Saturday, October 8, 2011

station visit: power-cycling the cellular modem

This blog entry concerns the first visit by our Saipan colleagues to the CREWS station after its loss of communications. It is reconstructed from email descriptions. I am not certain when this visit took place except that it must have been some time on Tuesday October 4th or Wednesday October 5th.

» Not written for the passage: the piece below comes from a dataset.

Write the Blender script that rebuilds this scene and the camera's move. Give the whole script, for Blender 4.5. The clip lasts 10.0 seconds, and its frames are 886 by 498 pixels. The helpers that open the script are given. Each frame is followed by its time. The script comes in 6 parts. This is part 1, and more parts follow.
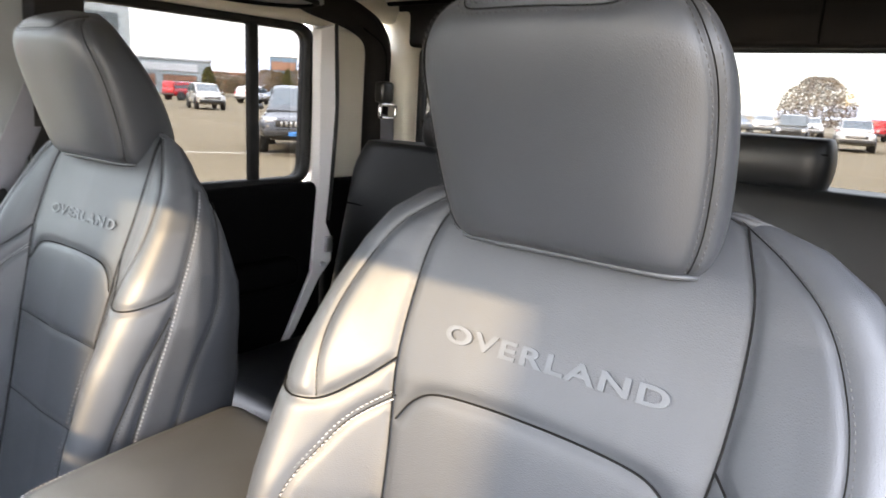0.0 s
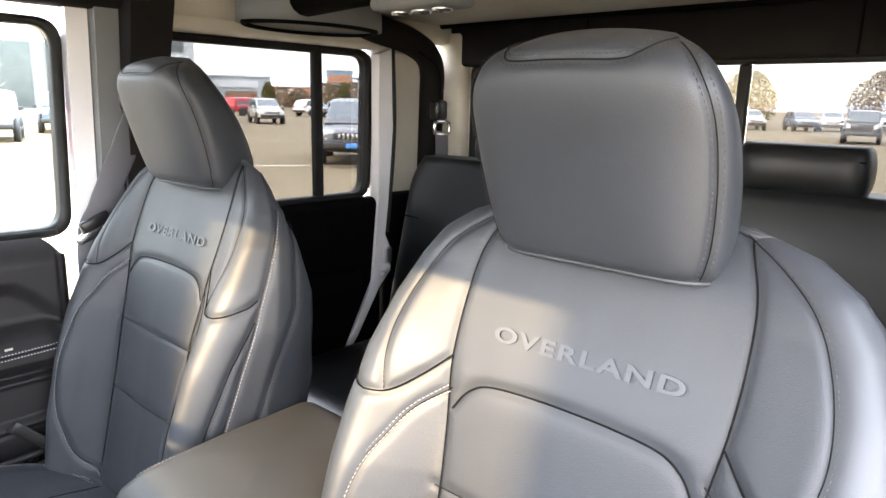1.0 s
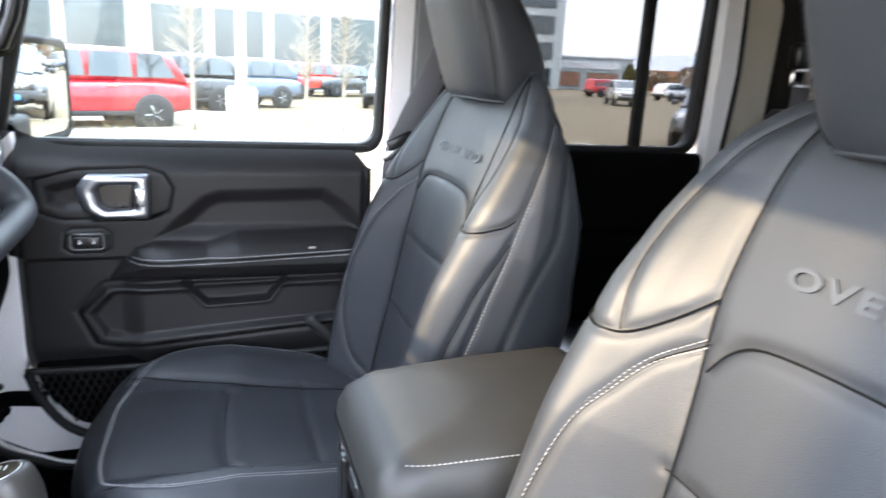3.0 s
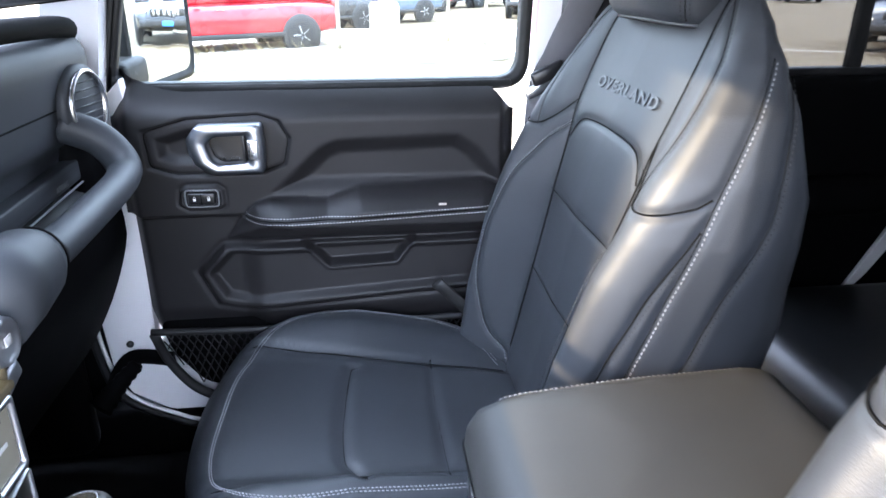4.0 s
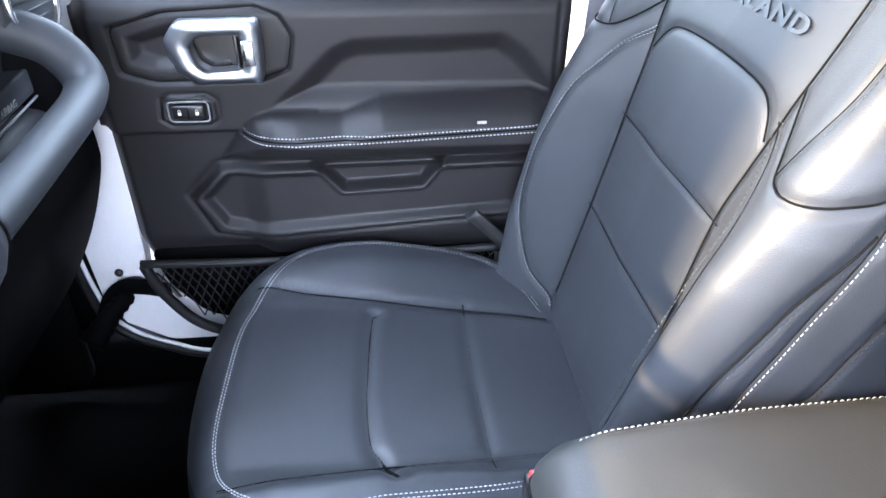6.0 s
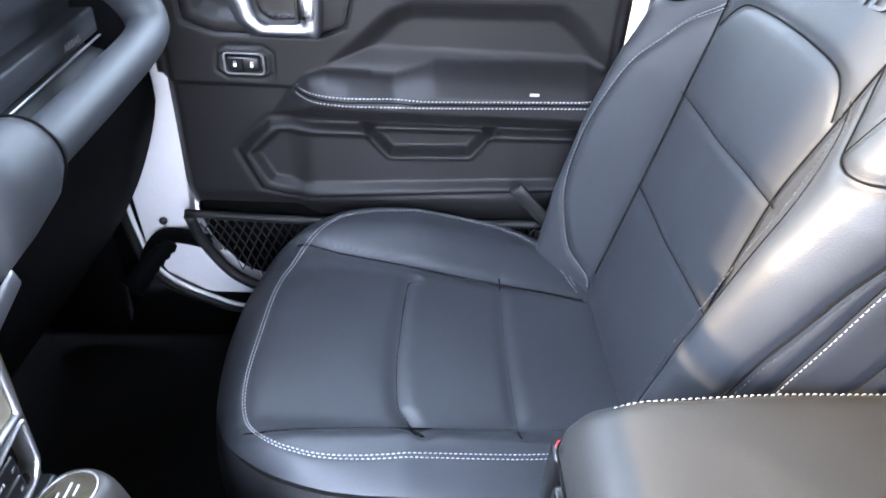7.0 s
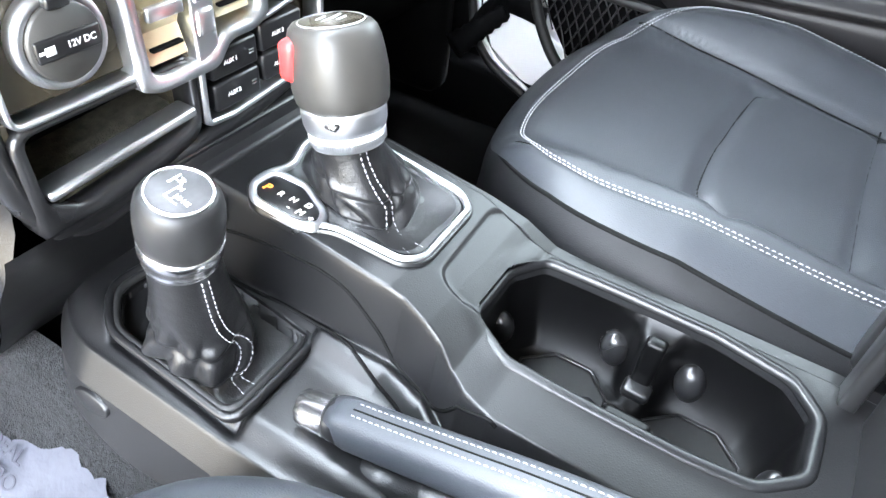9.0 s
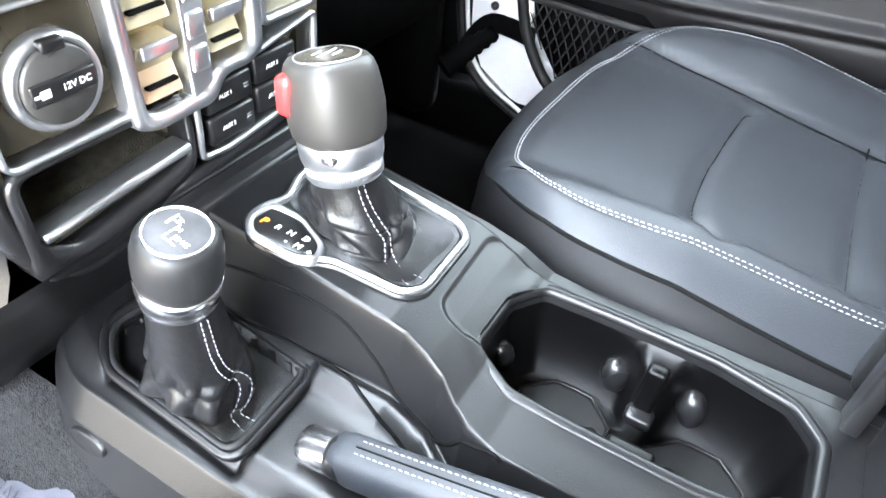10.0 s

From an excerpt from an email from David Benavente (Coastal Resources Management, Saipan), dated Thursday, October 6th, 2011 (7:38am Saipan time):

So there is still power at the station and we did what you suggested. I climbed up the stick, first I checked the power supply and saw that the light was still blinking. I unplugged then replaced the power [cord]. But I wasn't properly able to check everything else, the swells were rocking pretty hard. We still weren't able to get a connection though. The plan is to try and head out there today and if the weather cooperates I'll try cycling the modem again.


Some more details were requested by Jim Hendee (AOML, Miami) in a message dated Thursday, October 6th, 2011 (11:30am Miami time):

I take the station is still in an upright position and not leaning? Glad it has been making it through the swells. Does anybody have an idea on just how bad the swells and winds were there in the Bay?


That led to this update from David on Friday, October 7th, 2011 (11:33am Saipan time):

6-9 ft maybe a little higher, The stick seems to be holding up well. Our field day got scrapped the other day. We do plan to head out there again next week.


(signed)
Mike J+

Tuesday, October 4, 2011

Saipan CREWS station offline

[This is an edited version of an announcement I sent out on Monday, October 3rd.]

As of this writing the Saipan CREWS station is offline.

The last successful data download from the station took place at 19:10 UTC on October 2nd. To put this into perspective, this was 9am Sunday in Honolulu, 3pm Sunday in Miami, 7pm Sunday Universal, and 5 am Monday in Saipan. As I write this message it was just over 25 hours ago.

When I realized, the first thing I tried was to connect to the modem. I tried connecting with the Airlink software and by telnet, from AOML servers and from machines outside our firewall. I cannot reach the modem.

[This was followed by a request to the Saipan folks to verify that the station was still physically intact (it was) and for our PacIOOS collaborator in Honolulu to verify that he was similarly unable to connect to the modem (he was) and to begin the process of troubleshooting the cellular modem failure (a process to be described in forthcoming blog posts).]